Starring Robert Patrick, Salma Hayek, Josh Hartnett, and Clea DuVall, this story of a High School where the faculty has been taken over by alien invaders was scripted by the same Kevin Williamson who had previously written SCREAM for Wes Craven.  While it did moderately well at the Box-Office, it failed to become the genre-changer that SCREAM had been two years before.

Another High School Horror Film failed at the Box-Office, but became a cult hit in video release.  2001’s GINGER SNAPS, a Canadian Werewolf movie directed by John Fawcett, and written by Karen Walton and Fawcett, saw only limited theatrical release in the US, though it did well in its native Canada.  It was also well-received by critics, and soon developed a solid fan following.  It stars Emily Perkins and Katherine Isabella as Brigitte and Ginger Fitzgerald, teen-age sisters struggling with feelings of depression and alienation while growing up in the small town of Bailey Downs.  The girls are obsessed with death, to the point of photographing themselves in staged ‘death scenes’ for a class project.  One night they encounter the “beast of Bailey Downs,” a creature the townspeople believe is responsible for a rash of mutilated dogs that have been found in recent days.  Ginger is bitten by the beast, and soon it becomes obvious to her sister that puberty isn’t the only change Ginger’s undergoing.

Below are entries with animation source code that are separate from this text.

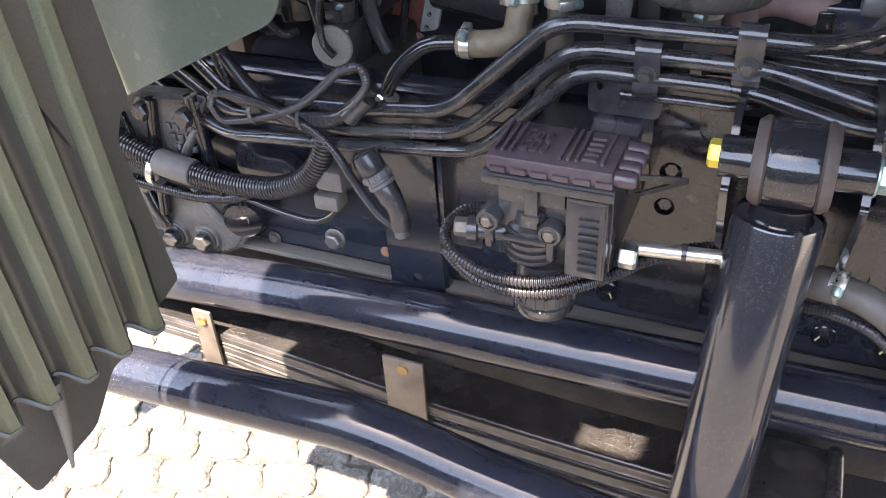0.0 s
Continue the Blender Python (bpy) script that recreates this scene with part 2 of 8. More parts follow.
M_BRAID = mat("black_braided_sleeve", (0.012, 0.012, 0.015), 0.26, dust=0.05, bump=0.0, shine=0.35)
M_STRAND = mat("worn_grey_strand", (0.026, 0.026, 0.030), 0.34, dust=0.06, bump=0.0, shine=0.35)
M_PALEBLUE = mat("pale_blue_tank_plastic", (0.25, 0.285, 0.33), 0.42, dust=0.35, bump=0.15, second=(0.17, 0.20, 0.235), second_scale=12, dust_color=(0.26, 0.255, 0.24))
M_INK = mat("label_ink", (0.55, 0.085, 0.012), 0.4, bump=0.0)
M_WOOD = mat("worn_wood", (0.27, 0.145, 0.085), 0.6, second=(0.13, 0.068, 0.042), second_scale=45, bump=0.7, grain=0.45, scale=150)
M_OLIVE = mat("olive_plastic", (0.064, 0.073, 0.056), 0.30, dust=0.12, bump=0.05, scale=700, second=(0.050, 0.058, 0.044), second_scale=5, dust_color=(0.14, 0.14, 0.12), scuffs=0.3, scuff_color=(0.19, 0.19, 0.165), shine=0.34)
# crest olive against M_GUARD's dark grooves: paint tone plus rib shading put into colour
M_RIB = mat("rib_crest_olive", (0.088, 0.094, 0.058), 0.36, dust=0.25, bump=0.12, scale=400, second=(0.066, 0.070, 0.044), second_scale=8, dust_color=(0.17, 0.16, 0.12), scuffs=0.2)
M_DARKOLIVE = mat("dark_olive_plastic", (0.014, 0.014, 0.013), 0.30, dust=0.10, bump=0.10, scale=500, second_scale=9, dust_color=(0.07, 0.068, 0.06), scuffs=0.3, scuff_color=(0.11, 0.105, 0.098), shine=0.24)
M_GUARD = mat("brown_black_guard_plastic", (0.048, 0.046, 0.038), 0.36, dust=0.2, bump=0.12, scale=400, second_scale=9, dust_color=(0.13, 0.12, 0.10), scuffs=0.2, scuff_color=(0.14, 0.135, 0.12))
M_FLAP = mat("brown_grey_plastic", (0.085, 0.078, 0.070), 0.5, dust=0.3, bump=0.15, scale=400, second_scale=6)
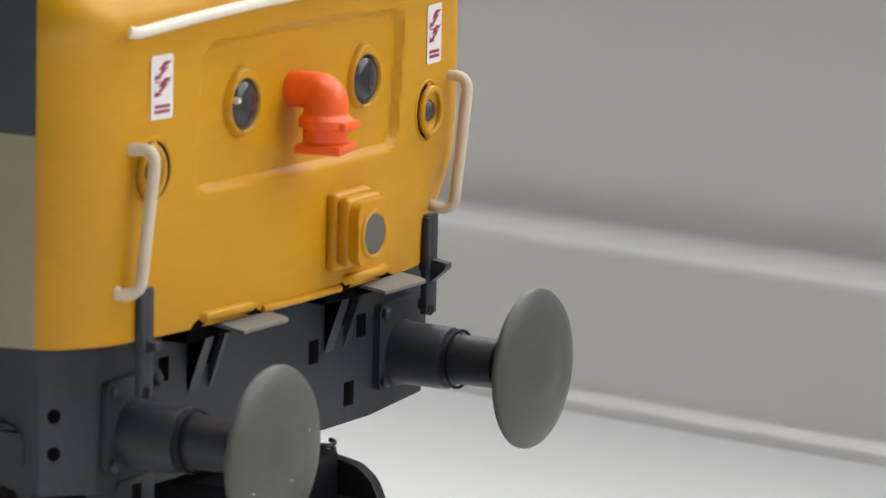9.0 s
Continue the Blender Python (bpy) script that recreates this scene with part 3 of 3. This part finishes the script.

Though the genre had been trending away from the High School Horrors for several years, the recent spate of reinventions of many of the 1980’s Slasher Films has reinvigorated it to some degree.  HALLOWEEN, A NIGHTMARE ON ELM STREET, even PROM NIGHT have been remade lately, with varying degrees of success.  The audience for the Slasher Film hasn’t changed, demographically speaking, to any significant degree since the 1970’s, and in truth, neither have the long line of on-screen victims.  Both keep going strong, and that, I’m happy to say, shows no sign of changing.